What did Ted Cruz say about Jimmy Kimmel and media censorship earlier in 2025, and how did that influence reactions to the Senate clip?
Executive summary
Sen. Ted Cruz publicly condemned Federal Communications Commission Chair Brendan Carr’s implied threats to broadcasters over Jimmy Kimmel in September 2025, likening Carr’s tactics to mob intimidation and warning government pressure to silence a host was “dangerous” [1] [2]. That earlier rhetoric — a notable cross-aisle defense of a liberal comedian’s right to air commentary even as Cruz insisted Kimmel’s remarks were “tasteless” — framed later reactions to a Senate clip of Cruz questioning the FCC, turning an oversight moment into proof for critics and supporters of a principled anti-censorship posture [3] [2].
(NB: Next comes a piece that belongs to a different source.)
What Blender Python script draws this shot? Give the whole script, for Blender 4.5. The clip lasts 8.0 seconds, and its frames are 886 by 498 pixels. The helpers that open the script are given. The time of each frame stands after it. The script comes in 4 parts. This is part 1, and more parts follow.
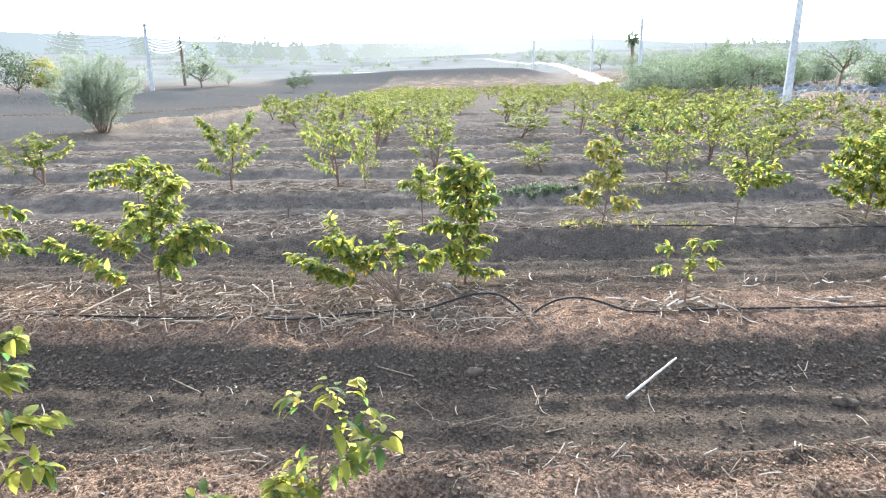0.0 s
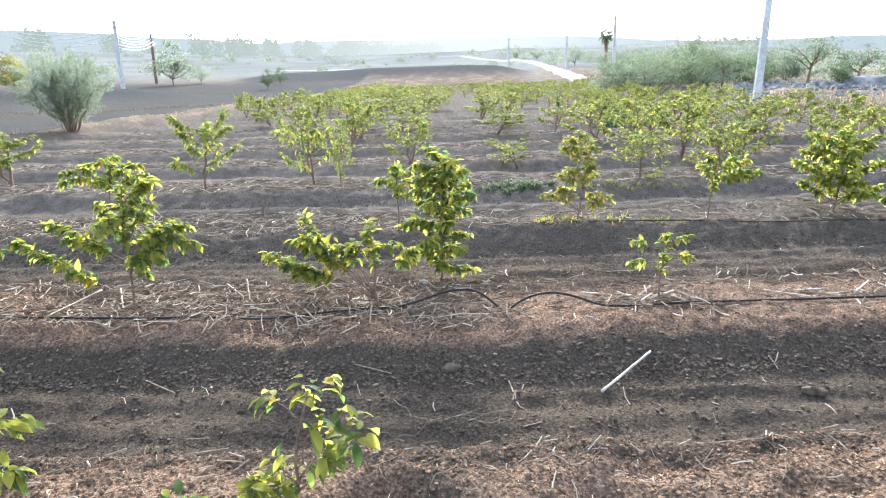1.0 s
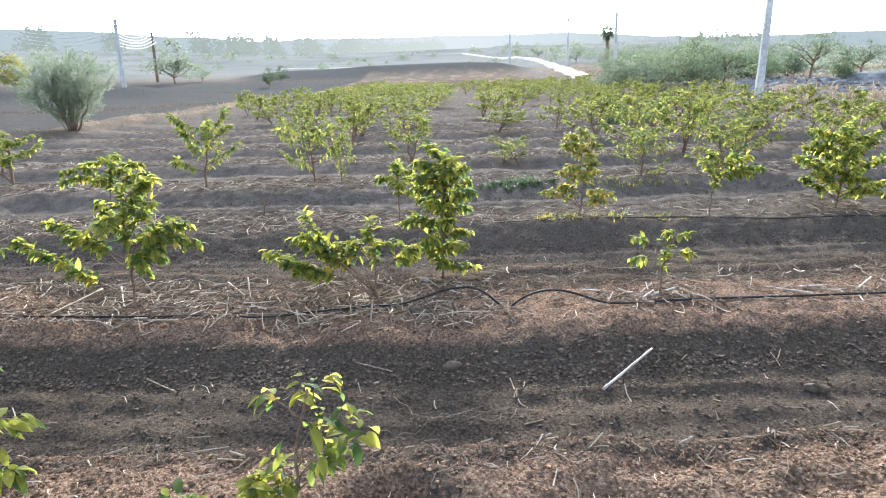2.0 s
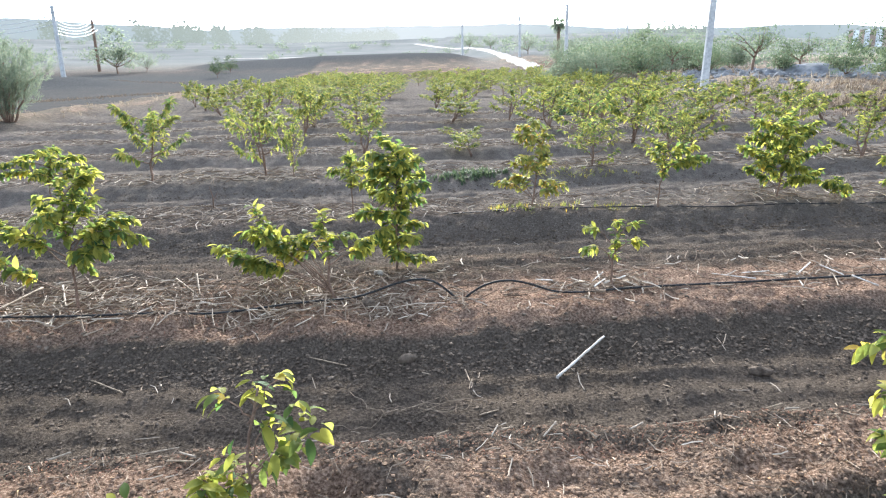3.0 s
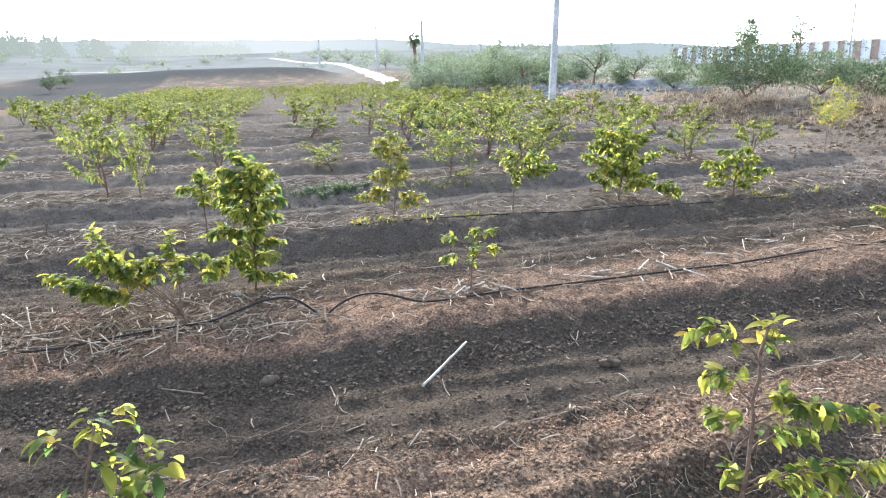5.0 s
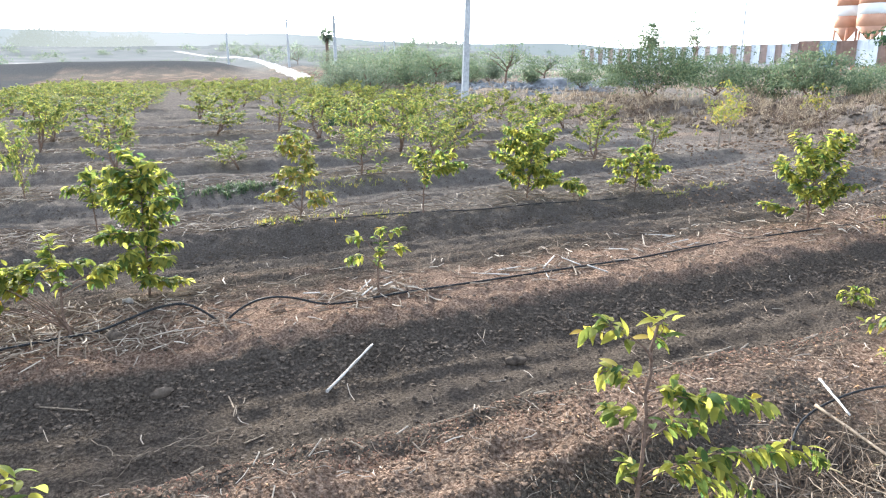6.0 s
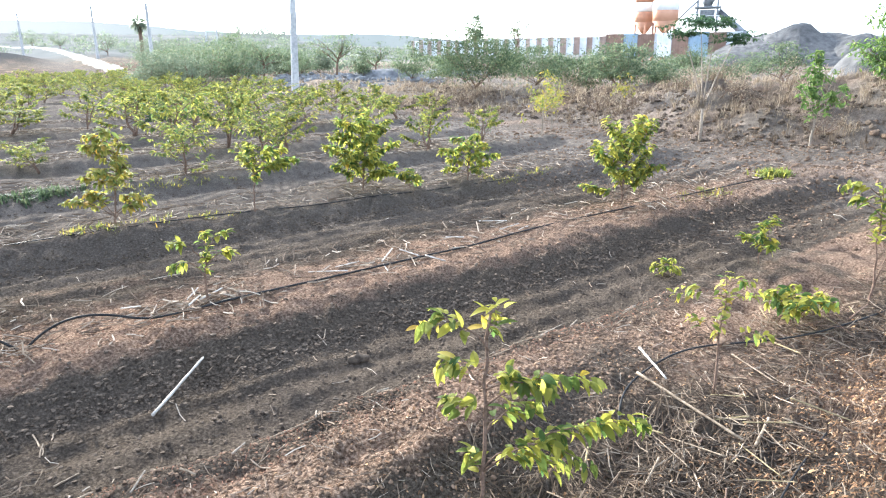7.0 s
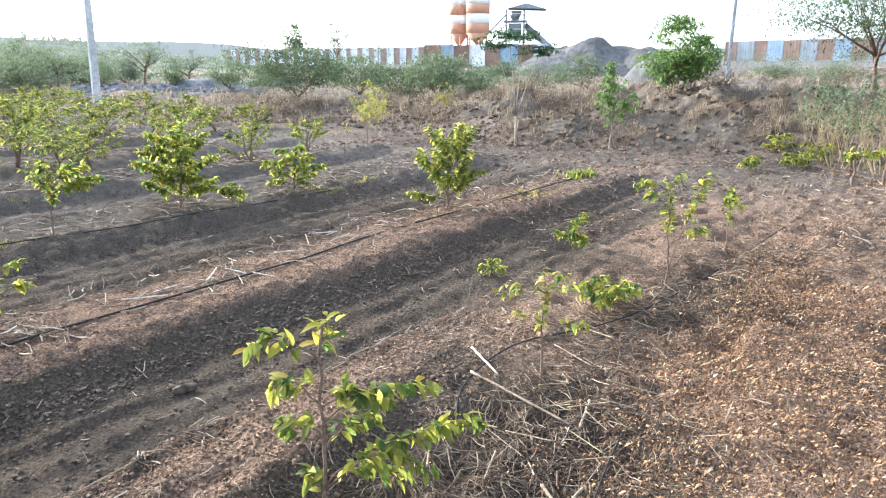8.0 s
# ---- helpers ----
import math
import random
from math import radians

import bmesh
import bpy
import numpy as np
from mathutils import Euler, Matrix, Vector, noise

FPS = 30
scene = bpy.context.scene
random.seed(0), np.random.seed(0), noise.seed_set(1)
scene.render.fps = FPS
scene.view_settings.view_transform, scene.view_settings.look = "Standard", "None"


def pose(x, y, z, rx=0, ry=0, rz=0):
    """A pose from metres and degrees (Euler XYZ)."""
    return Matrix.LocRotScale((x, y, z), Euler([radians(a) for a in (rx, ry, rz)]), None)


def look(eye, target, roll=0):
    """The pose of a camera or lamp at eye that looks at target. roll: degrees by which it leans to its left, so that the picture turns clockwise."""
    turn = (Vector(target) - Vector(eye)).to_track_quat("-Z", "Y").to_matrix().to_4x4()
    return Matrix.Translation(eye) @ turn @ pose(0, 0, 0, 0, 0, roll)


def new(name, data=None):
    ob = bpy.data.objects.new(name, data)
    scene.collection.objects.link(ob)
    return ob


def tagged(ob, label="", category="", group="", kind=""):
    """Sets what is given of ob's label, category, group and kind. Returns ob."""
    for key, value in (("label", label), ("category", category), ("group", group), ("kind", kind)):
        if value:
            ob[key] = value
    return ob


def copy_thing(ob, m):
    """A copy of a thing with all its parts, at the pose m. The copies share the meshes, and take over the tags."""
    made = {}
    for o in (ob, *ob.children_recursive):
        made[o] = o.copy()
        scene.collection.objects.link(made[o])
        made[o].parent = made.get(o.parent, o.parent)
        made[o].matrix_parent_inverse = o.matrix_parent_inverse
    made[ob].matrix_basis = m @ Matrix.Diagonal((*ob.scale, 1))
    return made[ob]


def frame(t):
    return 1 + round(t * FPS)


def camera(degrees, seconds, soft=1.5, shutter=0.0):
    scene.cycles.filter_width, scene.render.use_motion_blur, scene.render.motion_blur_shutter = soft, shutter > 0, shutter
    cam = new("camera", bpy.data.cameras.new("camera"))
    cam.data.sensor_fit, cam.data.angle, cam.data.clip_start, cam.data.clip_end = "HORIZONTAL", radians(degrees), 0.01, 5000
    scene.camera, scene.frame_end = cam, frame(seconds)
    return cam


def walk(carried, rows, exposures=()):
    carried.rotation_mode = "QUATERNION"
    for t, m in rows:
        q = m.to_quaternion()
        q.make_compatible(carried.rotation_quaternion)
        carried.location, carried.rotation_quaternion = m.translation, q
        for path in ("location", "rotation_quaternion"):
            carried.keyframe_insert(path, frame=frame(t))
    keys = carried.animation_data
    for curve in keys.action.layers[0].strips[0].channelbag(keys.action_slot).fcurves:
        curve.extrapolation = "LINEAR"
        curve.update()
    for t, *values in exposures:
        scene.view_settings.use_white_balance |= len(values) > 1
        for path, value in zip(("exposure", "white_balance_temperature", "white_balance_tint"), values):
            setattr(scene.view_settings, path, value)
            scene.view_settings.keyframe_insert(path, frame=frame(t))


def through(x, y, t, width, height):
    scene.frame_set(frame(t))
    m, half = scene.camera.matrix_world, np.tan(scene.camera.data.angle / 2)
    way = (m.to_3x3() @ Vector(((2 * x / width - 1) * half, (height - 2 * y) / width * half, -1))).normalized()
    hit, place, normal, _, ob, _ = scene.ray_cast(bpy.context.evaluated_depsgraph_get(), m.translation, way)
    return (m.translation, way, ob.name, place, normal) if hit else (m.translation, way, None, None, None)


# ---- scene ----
cam = camera(67.4, 8.0, soft=1.2)

# (seconds, eye, target, roll)
PATH = [
    (0, (0.074, -0.127, 1.652), (-0.051, 1.807, 1.159), -1.4),
    (0.5, (0.081, -0.135, 1.652), (0.004, 1.802, 1.16), -1.5),
    (1, (0.082, -0.132, 1.648), (0.025, 1.803, 1.146), -1.5),
    (1.2, (0.091, -0.137, 1.639), (0.023, 1.8, 1.148), -1.8),
    (2.3, (0.084, -0.114, 1.646), (0.031, 1.816, 1.125), -1.6),
    (2.5, (0.081, -0.111, 1.646), (0.049, 1.817, 1.117), -1.4),
    (3, (0.1, -0.107, 1.647), (0.171, 1.818, 1.109), -1.5),
    (3.5, (0.109, -0.11, 1.65), (0.277, 1.809, 1.111), -1.5),
    (4, (0.123, -0.116, 1.651), (0.376, 1.8, 1.134), -0.9),
    (4.5, (0.136, -0.122, 1.649), (0.513, 1.774, 1.135), -1.0),
    (4.7, (0.141, -0.12, 1.642), (0.564, 1.767, 1.133), -1.2),
    (5.8, (0.225, -0.082, 1.632), (0.835, 1.751, 1.114), -0.9),
    (6, (0.253, -0.072, 1.634), (0.952, 1.729, 1.115), -0.5),
    (6.5, (0.302, -0.039, 1.633), (1.211, 1.66, 1.097), -0.2),
    (7, (0.345, -0.014, 1.631), (1.451, 1.56, 1.084), -0.6),
    (7.5, (0.372, -0.023, 1.629), (1.662, 1.402, 1.075), -0.6),
    (8, (0.374, -0.02, 1.634), (1.849, 1.224, 1.109), -0.4),
]
walk(cam, [(t, look(e, g, r)) for t, e, g, r in PATH], exposures=[(t, 2.74 + d, 5450, 8) for t, d in ((0, 0.2), (1.1, 0.1), (2.4, -0.2), (3.5, -0.05), (4.6, -0.08), (6.0, -0.07), (6.6, 0.12), (7.1, 0.15), (7.6, 0.0), (8, -0.05))])

# ---- world and sun ----
SUN_AZ, SUN_EL = -3.0, 22.5
world = bpy.data.worlds.new("sky")
scene.world = world
world.use_nodes = True
wn = world.node_tree
sky = wn.nodes.new("ShaderNodeTexSky")
sky.sky_type = "NISHITA"
sky.sun_disc = False
sky.sun_elevation = radians(SUN_EL)
sky.sun_rotation = radians(SUN_AZ)
sky.altitude = 300
sky.air_density, sky.dust_density, sky.ozone_density = 1.0, 3.0, 1.2
wn.nodes["Background"].inputs["Strength"].default_value = 0.13
hazy = wn.nodes.new("ShaderNodeHueSaturation")
hazy.inputs["Saturation"].default_value = 0.4
wn.links.new(sky.outputs[0], hazy.inputs["Color"])
wn.links.new(hazy.outputs[0], wn.nodes["Background"].inputs["Color"])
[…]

1. What Cruz actually said in 2025: mob metaphors, First Amendment framing, and caveats
In September 2025 Cruz criticized Carr’s public warnings to ABC and local broadcasters about airing Jimmy Kimmel’s show, saying the FCC chair’s language was “right out of Goodfellas” and likening it to mafioso-style intimidation, an analogy he expanded on both on his podcast and in interviews [1] [4]. Cruz made a pointed distinction — he repeatedly said he disliked Kimmel’s recent monologue and found it “tasteless,” even “profoundly unfunny,” but argued the government should not be wielded to take a program off the air, warning that it would set a dangerous precedent for silencing dissenting voices [3] [2].
2. How that rhetoric was reported and amplified across outlets
Major outlets picked up Cruz’s unusual position: Reuters and CBC highlighted that Cruz, a Republican who chairs the Senate Commerce Committee, joined Democrats in condemning government pressure on broadcasters and stressed the risk to free-speech protections while noting he was pleased the show had been suspended for other reasons [2] [5]. Deadline and other outlets emphasized Cruz’s theatrical mob-voice jibe and his “dangerous” warning about government coercion, which became a headline-friendly framing that amplified his critique beyond policy shops into pop-culture coverage [1].
3. Why Cruz’s stance created a politically useful narrative
Cruz’s posture fit a convenient narrative: a conservative lawmaker defending a liberal commentator’s right to speak while criticizing the FCC blended principled First Amendment language with theatrics that played well across ideological lines, producing praise from unexpected quarters — for example, some progressive figures publicly backed his warning about government overreach — and prompting commentary about political self-interest and agenda-setting [6] [7]. Poynter and other analysts flagged that Cruz’s move had both genuine oversight logic — as chair of the committee that oversees the FCC — and potential political upside, offering him a platform to both denounce federal overreach and highlight his oversight role [7] [8].
4. How that earlier messaging shaped reactions to the Senate clip
When Cruz later questioned FCC Chair Brendan Carr in the Senate — a clip widely circulated — audiences filtered the footage through the September framing: supporters seized the clip as vindication that Cruz was protecting free speech and acting as a watchdog over regulatory bullying; critics saw the same clip as performative grandstanding that simultaneously scored points against Carr while allowing Cruz to denounce Kimmel’s content [3] [1]. Media commentary treated the exchange as consistent with his earlier Goodfellas metaphor and underscored the political theater element, which both magnified the clip’s reach and hardened interpretive frames along partisan lines [1] [2].
5. Limits of available reporting and competing interpretations
Reporting shows consensus that Cruz criticized government intimidation of broadcasters while disparaging Kimmel’s monologue [2] [3], but sources diverge on motive: some outlets emphasize genuine First Amendment concern and oversight duty [8] [2], while others — including media critics — suggest partisan calculation or self-promotion may have influenced his posture [7]. Available coverage documents the words and reactions; it does not, however, offer conclusive evidence about Cruz’s private motives beyond what he publicly said [7].